Professor recognized for LGBT activison

University of Manitoba law professor, Karen Busby, was inducted into the Canadian LGBT Human Rights Hall of Fame (Q Hall of Fame) in Vancouver last month in honour of the work she has done for the community.

The Q Hall of Fame, founded in 2009, recognizes pioneers in the area of LGBT human rights. Busby, 52, is the first Manitoban inductee.

“I was delighted, of course, because it’s a really nice honour,” said Busby. “It’s nice to be recognized for your work.”

Busby researches laws related to sexuality and violence, including human rights laws affecting lesbian, gay, bi-sexual and trans-gendered people. Over the past 20 years, she has lobbied the government for legal recognition of same-sex relationships, worked on anti-sexual-violence campaigns with the Women’s Legal Education and Action Fund (LEAF), and assisted LGBT advocacy organization, Egale Canada, in a campaign for equal marriage.

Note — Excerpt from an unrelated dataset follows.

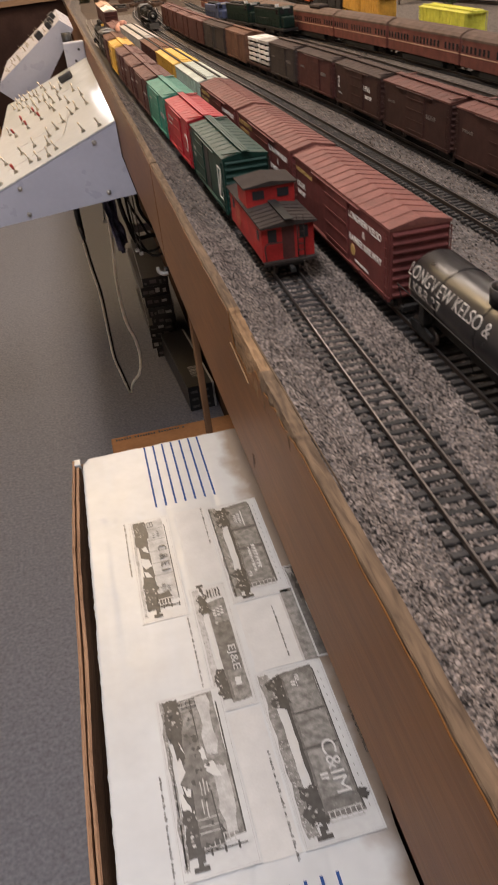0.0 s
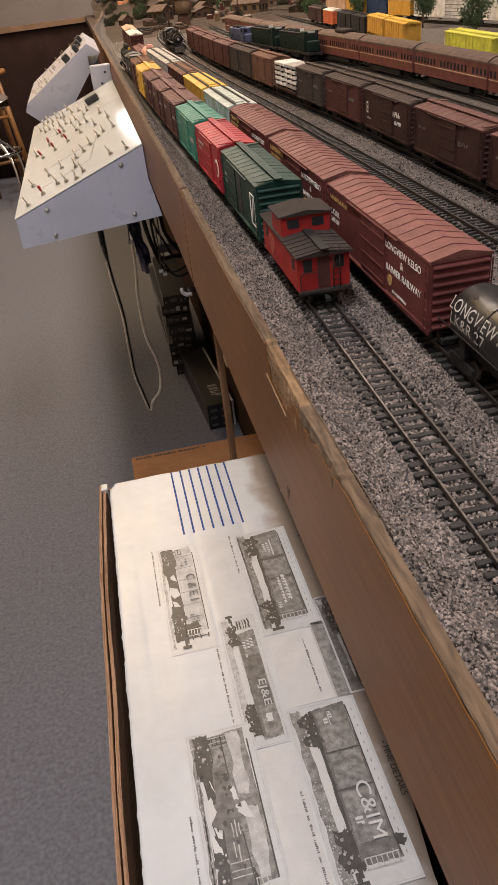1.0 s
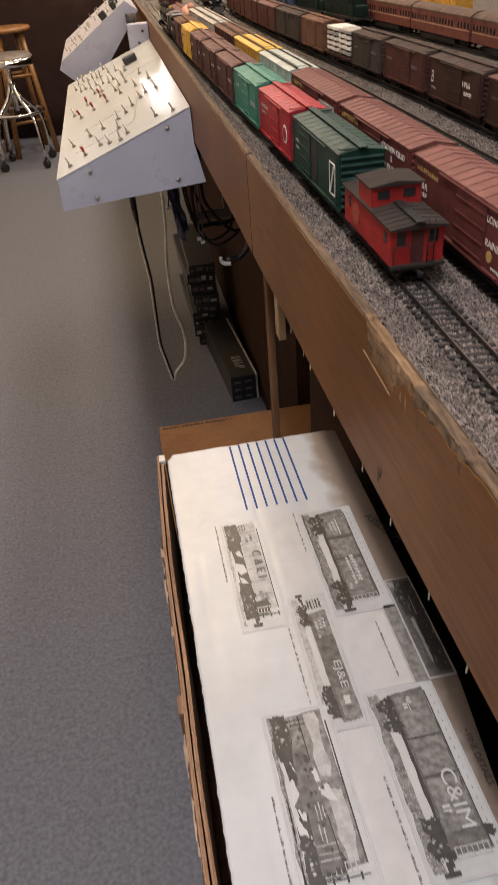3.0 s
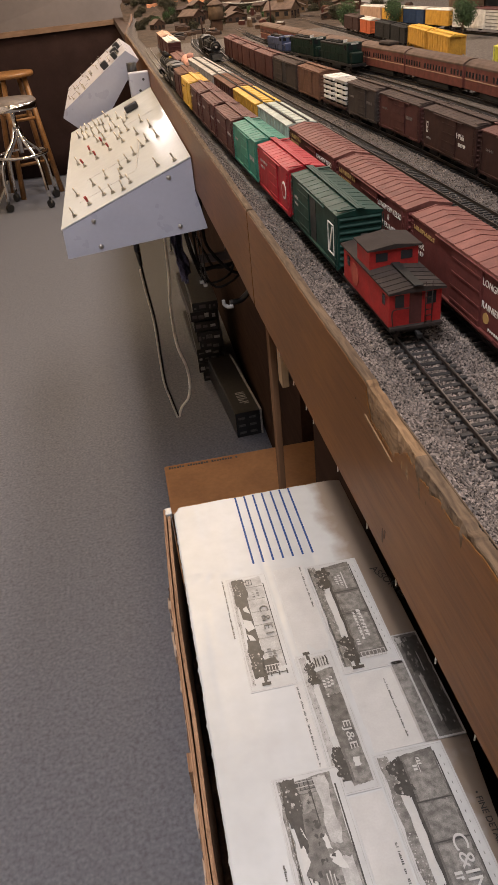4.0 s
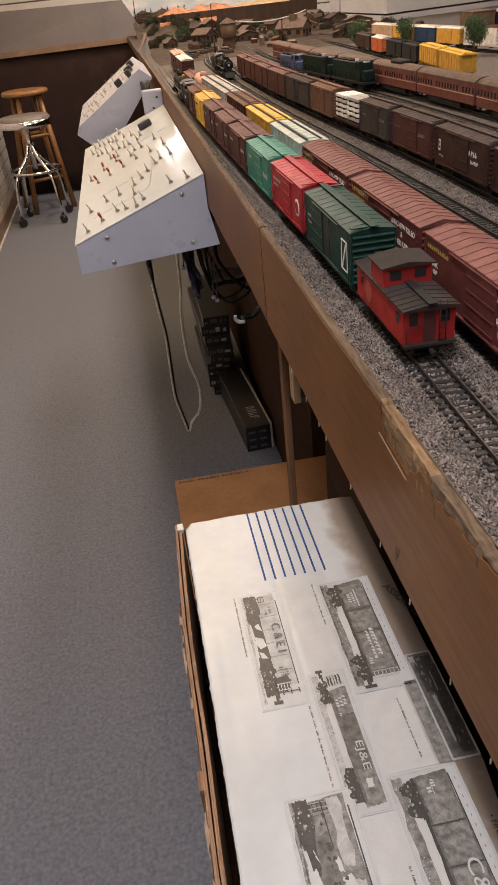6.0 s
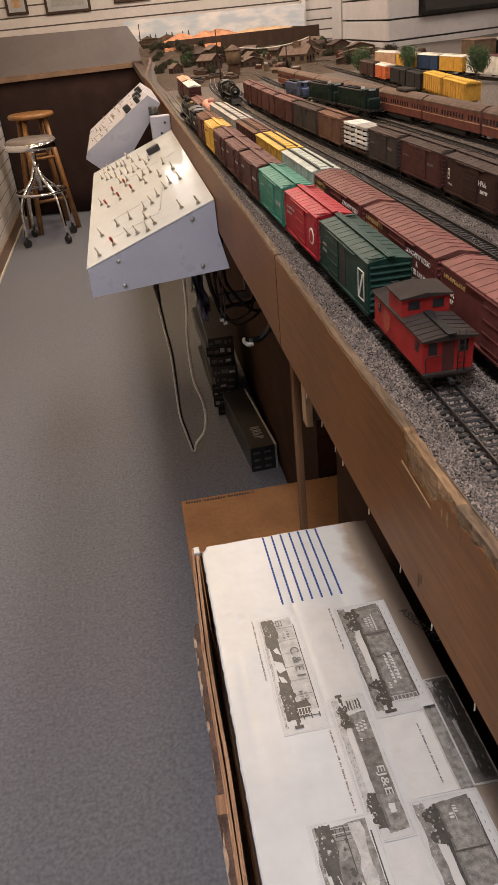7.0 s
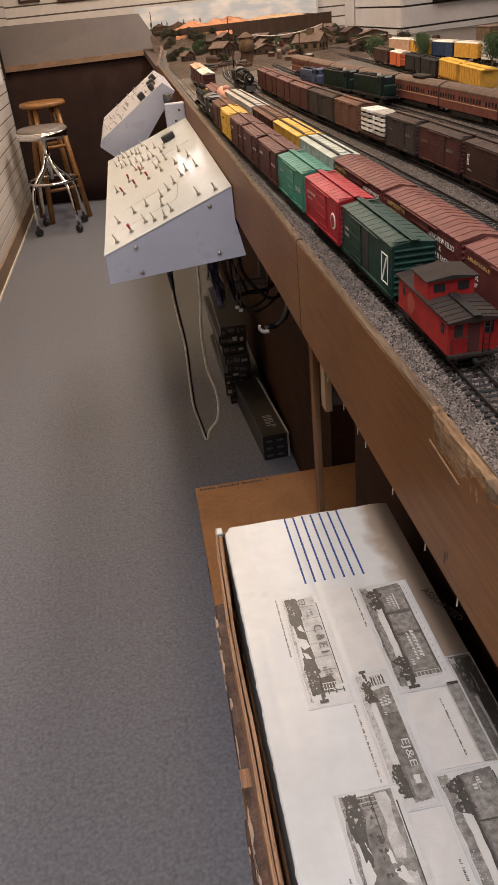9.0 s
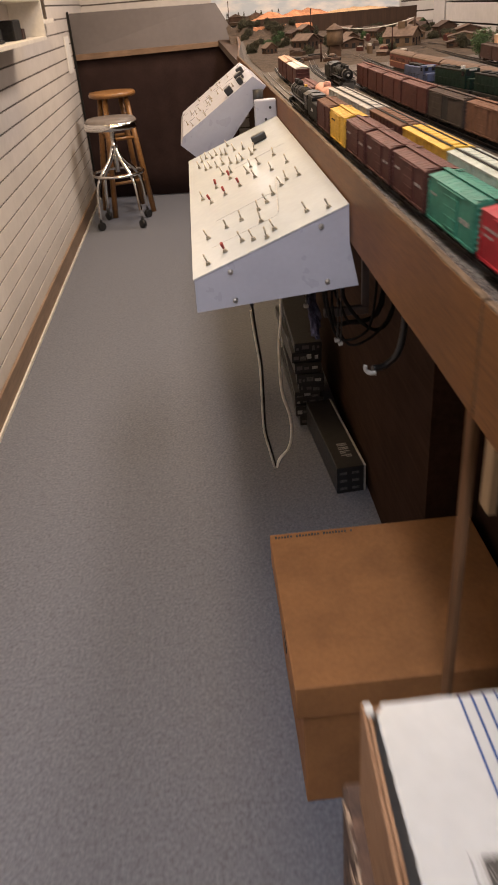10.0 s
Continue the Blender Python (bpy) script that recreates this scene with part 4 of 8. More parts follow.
def coach(line, y0, y1, label, tail=False, group="passenger cars", dome=False):
    yc, L = (y0 + y1) / 2, y1 - y0 - 0.008
    h, W, H = L / 2, 0.037, 0.047
    car = thing("passenger_car", label, "model coach", line_pose(line, yc), group)
    b = Build().box(-W / 2, W / 2, -h, h, 0.012, H, 0.0006)
    part("body", b, COACHRED, car)
    r = Build()
    prof = [(-W / 2 - 0.0006, H - 0.001), (W / 2 + 0.0006, H - 0.001), (W / 2 + 0.0004, H + 0.002), (W * 0.40, H + 0.0055), (W * 0.2, H + 0.0085), (0, H + 0.0092), (-W * 0.2, H + 0.0085), (-W * 0.40, H + 0.0055), (-W / 2 - 0.0004, H + 0.002)]
    r.prism(prof, -h, h)
    part("roof", r, COACHROOF, car)
    for s in (-1, 1):
        bd = Build()
        x0, x1 = sorted((s * W / 2 - s * 0.0002, s * W / 2 + s * 0.0005))
        bd.box(x0, x1, -h, h, 0.0268, 0.0282)
        part("stripe", bd, CREAM, car, "thin pale stripe")
        n = int(L / 0.012)
        for i in range(n):
            if i % 9 == 4:
                continue
            y = -h + L * (i + 0.5) / n
            w = Build()
            x0, x1 = sorted((s * W / 2 - s * 0.0010, s * W / 2 + s * 0.0003))
            w.box(x0, x1, y - 0.0028, y + 0.0028, 0.0305, 0.0392)
            part("window", w, GLASS_DARK, car)
    if dome:
        g = Build().box(-0.012, 0.012, -0.03, 0.03, H + 0.007, H + 0.015, 0.004)
        part("roof_dome", g, CABROOF, car)
    d = Build()
    for s in (-1, 1):
        d.box(-0.010, 0.010, s * h - 0.002, s * h + 0.003, 0.012, H + 0.001, 0.0005)
    part("vestibule", d, BLACK, car)
    u = Build().box(-W / 2 + 0.0015, W / 2 - 0.0015, -h + 0.055, h - 0.055, 0.0025, 0.0118, 0.001)
    part("underframe", u, SOOT, car)
    for s in (-1, 1):
        truck_parts(car, s * (h - 0.035))
    return car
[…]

In the late ‘90s, Busby represented LEAF in the Supreme Court of Canada in the Little Sisters case about the suppression of LGBT material by Canada Customs.
“This is a well-deserved honour for Professor Busby,” said Joanna Birenbaum, director of litigation for LEAF. “Her scholarship, activism and courage have contributed greatly to advancing LGBTQ rights.”

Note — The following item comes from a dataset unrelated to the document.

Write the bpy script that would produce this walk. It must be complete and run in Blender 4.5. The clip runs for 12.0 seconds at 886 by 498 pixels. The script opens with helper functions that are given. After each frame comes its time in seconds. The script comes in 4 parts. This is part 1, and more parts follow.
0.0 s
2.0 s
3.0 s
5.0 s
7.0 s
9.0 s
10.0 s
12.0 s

Birenbaum said that Busby has worked with LEAF for over 20 years and has dedicated “too many hours to count” to equality work.

“LEAF has benefited greatly from her incredible commitment,” said Birenbaum.
Throughout the last decade, Busby has also worked on several campaigns through Egale Canada, including an injunction for a gay teenager in Ontario that allowed him to bring a male date to his prom and a case that involved giving gay men the right to donate blood.

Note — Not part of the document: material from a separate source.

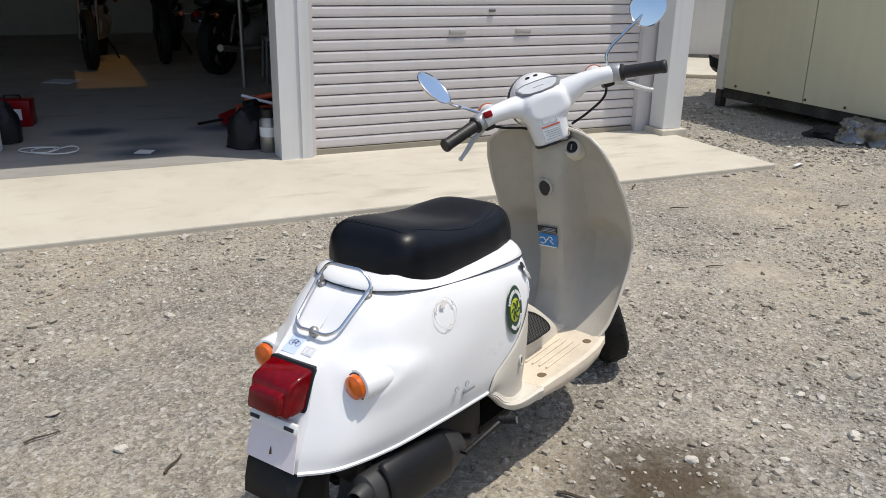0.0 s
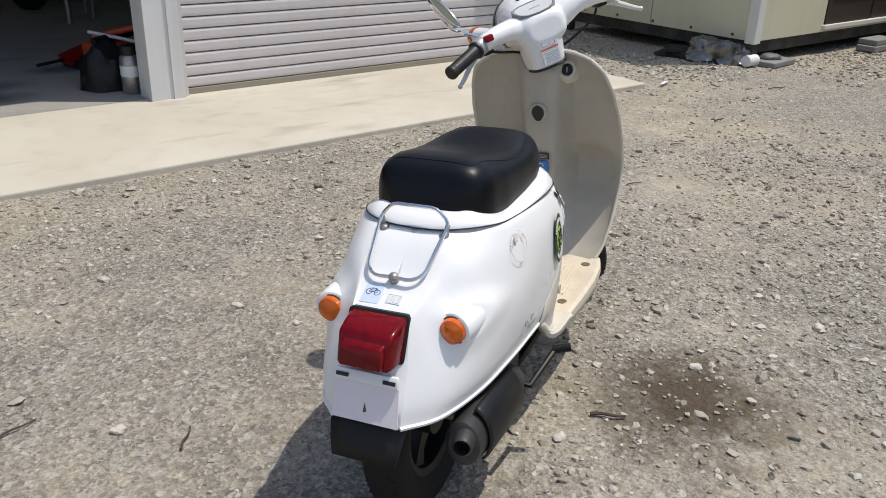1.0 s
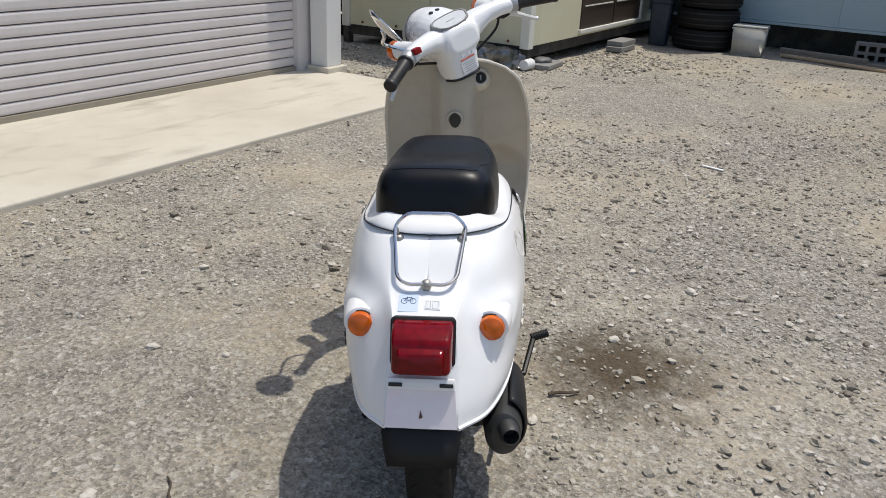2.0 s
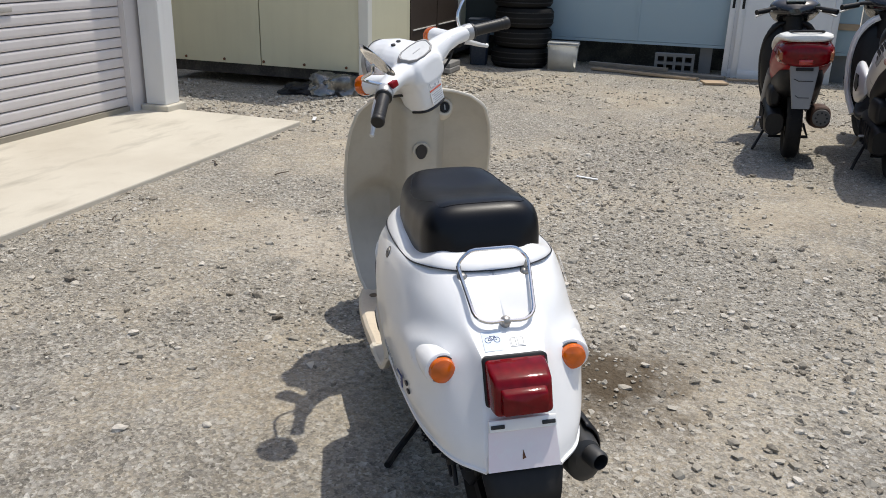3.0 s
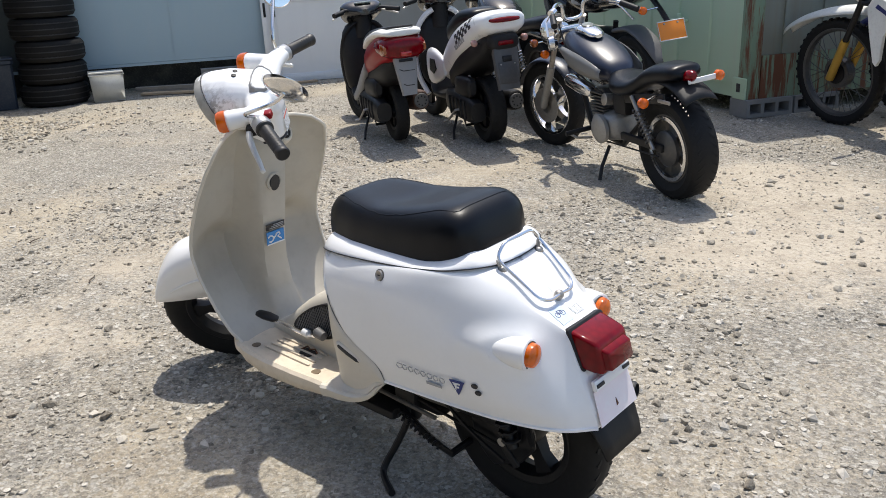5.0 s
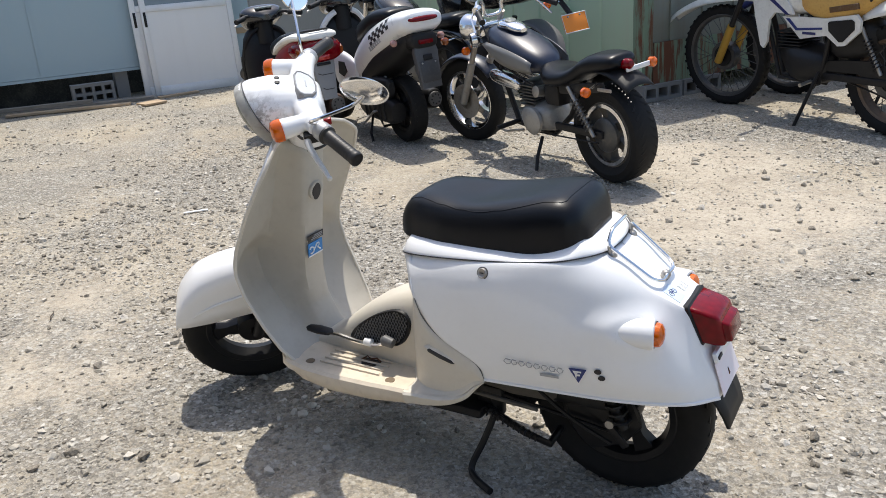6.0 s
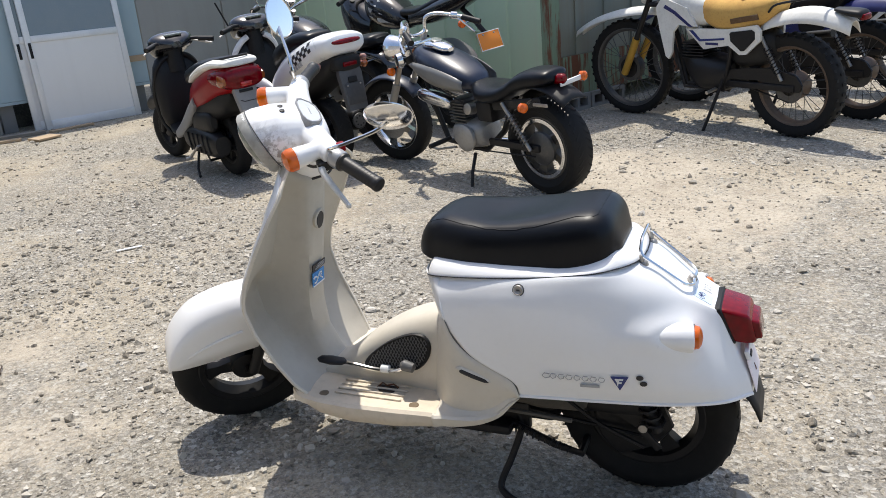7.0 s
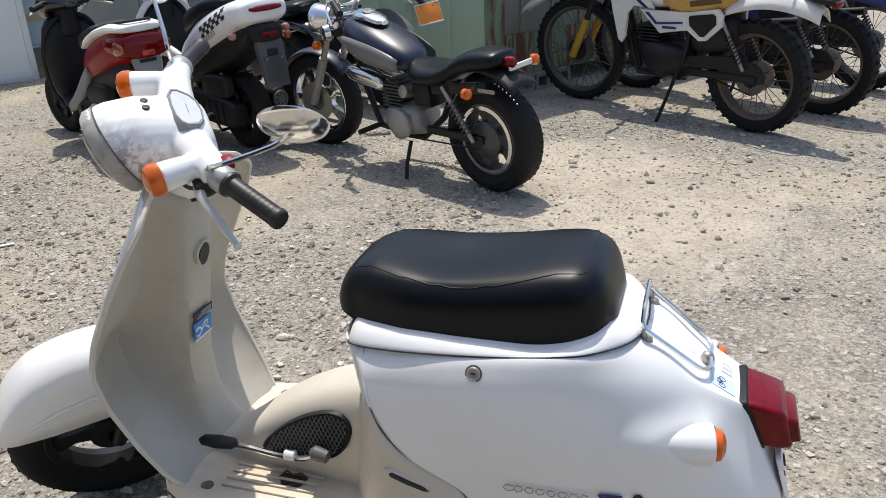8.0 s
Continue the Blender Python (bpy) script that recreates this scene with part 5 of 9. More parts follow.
        for k in range(9):
            part("grip_ring", turned(blank(), [(0.034 + k * 0.0095, 0.0160), (0.036 + k * 0.0095, 0.0160), (0.039 + k * 0.0095, 0.0160), (0.041 + k * 0.0095, 0.0160)], m, 16, False), RUBBERGRIP, g)
        lev = [(0.900, sg * 0.165, 0.852), (0.901, sg * 0.185, 0.843), (0.893, sg * 0.213, 0.828), (0.880, sg * 0.243, 0.806), (0.873, sg * 0.262, 0.794)]
        lv = part("brake_lever", move(tube(blank(), lev, (0.0095, 0.0048), 8, smooth=4), STEER), SILVERLEVER, s, "dull silver brake lever")
        part("lever_ball", move(turned(blank(), [(-0.006, 0.001), (-0.004, 0.005), (0, 0.0065), (0.004, 0.005), (0.006, 0.001)], axis_frame(lev[-1], (0, 1, 0)), 12), STEER), SILVERLEVER, lv)
        part("lever_perch", move(boxed((0.872, min(sg * 0.148, sg * 0.178), 0.838), (0.908, max(sg * 0.148, sg * 0.178), 0.862), bevel=0.005), STEER), BLACKM, s)
        part("front_indicator", turned(blank(), [(-0.004, 0.0265), (0.010, 0.0262), (0.018, 0.022), (0.022, 0.012), (0.0225, 0.002)], STEER @ axis_frame((0.955, sg * 0.1505, 0.876), (1, sg * 0.2, 0.05)), 22), AMBER, s, "amber front indicator lens")
    part("kill_switch", move(boxed((0.838, 0.150, 0.872), (0.856, 0.172, 0.888), bevel=0.003), STEER), REDP, s, "red switch button")
    # brake cable from the right lever
    part("brake_cable", move(tube(blank(), [(0.905, -0.165, 0.850), (0.915, -0.150, 0.815), (0.925, -0.10, 0.79), (0.93, -0.05, 0.775)], 0.0035, 8, smooth=5), STEER), BLACKP, s)
    part("brake_cable", move(tube(blank(), [(0.905, 0.165, 0.850), (0.915, 0.13, 0.83), (0.925, 0.08, 0.81), (0.93, 0.04, 0.79)], 0.0035, 8, smooth=5), STEER), BLACKP, s)


def build_mirrors(s):
    inv = SCOOTER_AT.inverted()
    for side, world_c, facing, stem in (
            ("left", Vector((0.008, 2.064, 0.907)), Vector((0.63, -0.23, 0.74)), [(0.872, 0.172, 0.885), (0.882, 0.212, 0.915), (0.855, 0.240, 0.935), (0.790, 0.266, 0.960)]),
            ("right", Vector((0.536, 2.249, 1.097)), Vector((-0.62, -0.76, 0.18)), [(0.872, -0.172, 0.885), (0.873, -0.174, 0.912), (0.872, -0.181, 0.924), (0.870, -0.200, 0.938)])):
        c = inv @ world_c
        n = (inv.to_3x3() @ facing).normalized()
        m = axis_frame(c, n)
        back = c - n * 0.013
        pts = [STEER @ Vector(p) for p in stem] + [back + (STEER @ Vector(stem[-1]) - back) * 0.2, back]
        mir = part("mirror", turned(blank(), [(-0.013, 0.006), (-0.012, 0.022), (-0.007, 0.042), (-0.001, 0.051), (0.002, 0.052), (0.003, 0.050), (0.001, 0.0485)], m, 30), CHROME, s, "round chrome rear-view mirror")
        part("glass", turned(blank(), [(-0.002, 0.0488), (0.0012, 0.0488), (0.0022, 0.030), (0.0026, 0.002)], m, 30), MIRROR, mir, "mirror glass")
        part("mirror_stem", tube(blank(), pts, 0.0042, 8, smooth=3 if side == "left" else 0), CHROME, s, "bent chrome mirror stem")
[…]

Hilary Cook, who worked with the professor on both the board and legal issues committee of Egale Canada, said that Busby’s work through the organization has allowed LGBT people to “be a full part of Canadian society.”

“It’s been really helpful having that type of a legal brain and that type of legal analysis applied to the problems that have come to our organization,” said Cook.

Busby was a leader in the campaign to amend all of Manitoba’s statutes to make sure that LGBT couples were treated the same way as straight couples.
“Manitoba has made the most comprehensive changes of any province in Canada and I was a big part of that,” she said.

For Busby, the motivation behind her work in the area of LGBT human rights comes from personal experience.

Busby said that many of her gay male friends in the late ‘70s and early ‘80s died in the AIDS epidemic. To see young men dying from a disease people didn’t know anything about “was terrifying and a real spur to action,” she said.
Busby, who identifies as lesbian, said that when she graduated law school, lawyers could lose their job if they came out, but as a professor with tenure, she couldn’t be fired for her sexual identity. The job security put her in the position to be able to speak up for human rights.

“It was important for me to take a leadership role because nothing could happen to me,” Busby said.

Digvir Jayas, vice-president (research) at the U of M, said it is wonderful to see Busby’s human rights work formally recognized.

“As well as being an exceptional professor and researcher, Karen has displayed passion, energy and commitment in her efforts to advance the protection of all human rights — including those affecting lesbian, gay, and transgendered Canadians,” said Jayas.

Busby is currently the academic director for the Centre of Human Rights and Research at the U of M and she is continuing her own research on sexual assault, human rights of trans-identified people as well as work on the conflict between sexual orientation and religious rights.

Busby was inducted into the Q Hall of Fame alongside 11 other individuals and joins past honourees such as former prime minister, Pierre Trudeau.